* Exercise aim *
Pick out each line containing the string "with".

* Provided material *
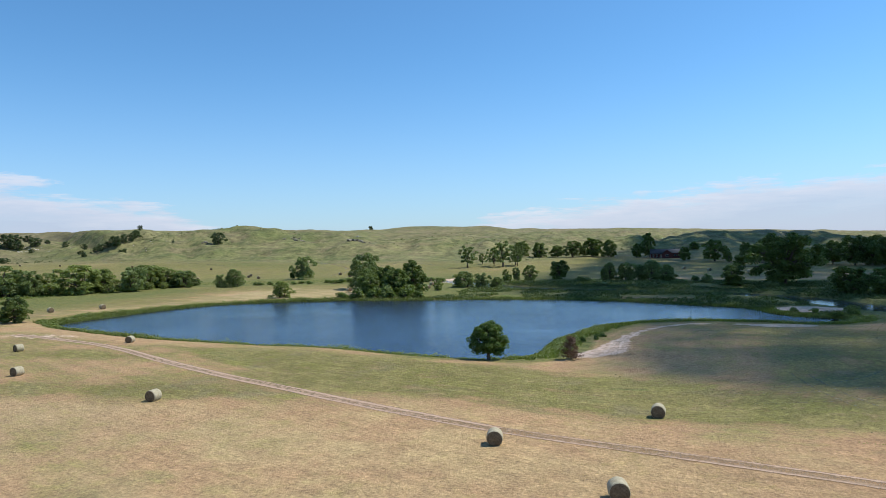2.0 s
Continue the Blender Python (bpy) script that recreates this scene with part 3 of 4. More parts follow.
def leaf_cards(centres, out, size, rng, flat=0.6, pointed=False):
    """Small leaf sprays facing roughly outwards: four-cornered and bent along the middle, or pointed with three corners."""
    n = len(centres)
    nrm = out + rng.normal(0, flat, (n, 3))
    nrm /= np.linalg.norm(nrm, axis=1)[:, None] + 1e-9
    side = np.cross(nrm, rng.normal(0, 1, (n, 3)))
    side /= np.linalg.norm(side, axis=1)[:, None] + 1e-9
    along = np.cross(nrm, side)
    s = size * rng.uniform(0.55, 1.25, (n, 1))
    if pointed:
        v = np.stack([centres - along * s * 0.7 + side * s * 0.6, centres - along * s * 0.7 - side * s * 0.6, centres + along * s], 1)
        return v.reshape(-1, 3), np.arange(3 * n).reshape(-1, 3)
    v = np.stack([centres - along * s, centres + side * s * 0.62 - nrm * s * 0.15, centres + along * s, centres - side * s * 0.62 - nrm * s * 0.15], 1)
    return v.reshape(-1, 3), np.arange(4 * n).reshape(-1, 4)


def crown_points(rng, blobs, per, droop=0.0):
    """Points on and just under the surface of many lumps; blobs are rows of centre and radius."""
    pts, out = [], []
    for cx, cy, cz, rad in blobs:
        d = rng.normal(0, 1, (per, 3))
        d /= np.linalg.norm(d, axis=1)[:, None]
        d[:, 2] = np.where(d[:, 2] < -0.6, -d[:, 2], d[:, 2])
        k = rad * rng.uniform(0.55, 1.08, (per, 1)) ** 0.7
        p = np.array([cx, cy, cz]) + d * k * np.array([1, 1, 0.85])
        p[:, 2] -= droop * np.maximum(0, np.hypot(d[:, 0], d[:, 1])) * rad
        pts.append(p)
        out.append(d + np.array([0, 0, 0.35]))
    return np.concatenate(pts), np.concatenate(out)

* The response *
Continue the Blender Python (bpy) script that recreates this scene with part 3 of 4. More parts follow.
    """Small leaf sprays facing roughly outwards: four-cornered and bent along the middle, or pointed with three corners."""